(begin)
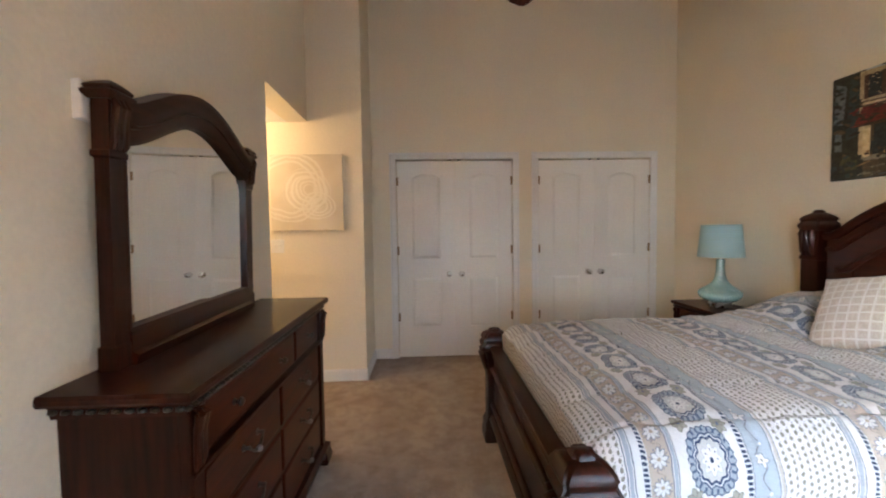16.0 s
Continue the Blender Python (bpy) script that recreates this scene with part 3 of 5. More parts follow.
part("panel_arch_moulding", b, WOOD_X, bed, "", True)
for x, t in ((-0.215, 1.30), (0.215, 1.30), (-0.155, 1.30), (0.155, 1.30), (-0.50, 1.13), (0.50, 1.13)):
    b = box(bmesh.new(), BX + x - 0.011, -0.150, 0.55, BX + x + 0.011, -0.1352, min(t, arch(x, H2, 1.09, 0.235) - 0.03), 0.004)
    part("panel_stile", b, WOOD_Z, bed)

FOOT = ((1.768, -2.265), (3.284, -2.252))
for x, y in FOOT:
    b = bmesh.new()
    rect_stack(b, x, y, [(0.078, 0.076, 0.000), (0.080, 0.078, 0.020), (0.079, 0.077, 0.060), (0.074, 0.070, 0.085), (0.079, 0.074, 0.105), (0.070, 0.066, 0.130), (0.059, 0.056, 0.150), (0.059, 0.056, 0.440), (0.067, 0.064, 0.447), (0.067, 0.064, 0.462), (0.060, 0.057, 0.469), (0.060, 0.057, 0.582)])
    bmesh.ops.bevel(b, geom=[e for e in b.edges if abs(e.verts[0].co.z - e.verts[1].co.z) > 0.004], offset=0.006, segments=2, affect="EDGES")
    part("foot_post", b, WOOD_Z, bed, "", True)
    b = bmesh.new()
    for dx in (-0.037, 0.0, 0.037):
        tube(b, [(x + dx, y - 0.054, 0.47), (x + dx, y - 0.066, 0.495), (x + dx, y - 0.073, 0.53), (x + dx, y - 0.086, 0.57), (x + dx, y - 0.086, 0.594), (x + dx, y - 0.07, 0.602)], [0.010, 0.016, 0.018, 0.020, 0.018, 0.010], 10)
    part("fluted_scroll", b, WOOD_Z, bed, "", True)
    b = bmesh.new()
    rect_stack(b, x, y, [(0.061, 0.059, 0.582), (0.074, 0.075, 0.594), (0.088, 0.087, 0.612), (0.090, 0.090, 0.627), (0.085, 0.084, 0.642), (0.079, 0.078, 0.650), (0.079, 0.078, 0.658), (0.083, 0.082, 0.664), (0.081, 0.080, 0.674), (0.077, 0.076, 0.686), (0.066, 0.066, 0.699), (0.050, 0.050, 0.709), (0.038, 0.038, 0.714), (0.035, 0.035, 0.724), (0.027, 0.028, 0.731)])
    bmesh.ops.bevel(b, geom=[e for e in b.edges if abs(e.verts[0].co.z - e.verts[1].co.z) > 0.003], offset=0.013, segments=3, affect="EDGES")
    part("foot_post_cap", b, WOOD_Z, bed, "", True)
fx0, fx1 = FOOT[0][0] + 0.05, FOOT[1][0] - 0.05
b = bmesh.new()
box(b, fx0, -2.280, 0.12, fx1, -2.235, 0.60)
part("footboard_panel", b, WOOD_X, bed)


def rail_section(name, z, half, reach, y=-2.280):
    b = bmesh.new()
    sec = [(-half, y + 0.01), (-half, y - reach * 0.5), (-half * 0.5, y - reach * 0.9), (0, y - reach), (half * 0.6, y - reach * 0.8), (half, y - reach * 0.35), (half, y + 0.01)]
    moulding(b, [(fx0, z), (fx1, z)], sec)
    part(name, b, WOOD_X, bed, "", True)


b = bmesh.new()
moulding(b, [(fx0, 0.60), (fx1, 0.60)], [(-0.012, -2.236), (-0.012, -2.288), (0.0, -2.298), (0.014, -2.310), (0.026, -2.308), (0.033, -2.296), (0.036, -2.270), (0.030, -2.238)])
part("footboard_cap", b, WOOD_X, bed, "", True)
rail_section("footboard_moulding", 0.565, 0.014, 0.014)
rail_section("footboard_moulding", 0.475, 0.016, 0.026)
rail_section("footboard_moulding", 0.245, 0.016, 0.026)
rail_section("footboard_moulding", 0.150, 0.03, 0.03)
for x in (1.815, 3.275):
    b = box(bmesh.new(), x - 0.015, -2.21, 0.12, x + 0.015, -0.19, 0.32, 0.004)
    part("side_rail", b, WOOD_X, bed)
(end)
Prompt. Each line from the one bearing "Continue the Blender" through the one bearing "b, WOOD_Z, bed)" is to be duplicated without change; all remaining lines are to be left out.

Reply to the exercise.
Continue the Blender Python (bpy) script that recreates this scene with part 3 of 5. More parts follow.
part("panel_arch_moulding", b, WOOD_X, bed, "", True)
for x, t in ((-0.215, 1.30), (0.215, 1.30), (-0.155, 1.30), (0.155, 1.30), (-0.50, 1.13), (0.50, 1.13)):
    b = box(bmesh.new(), BX + x - 0.011, -0.150, 0.55, BX + x + 0.011, -0.1352, min(t, arch(x, H2, 1.09, 0.235) - 0.03), 0.004)
    part("panel_stile", b, WOOD_Z, bed)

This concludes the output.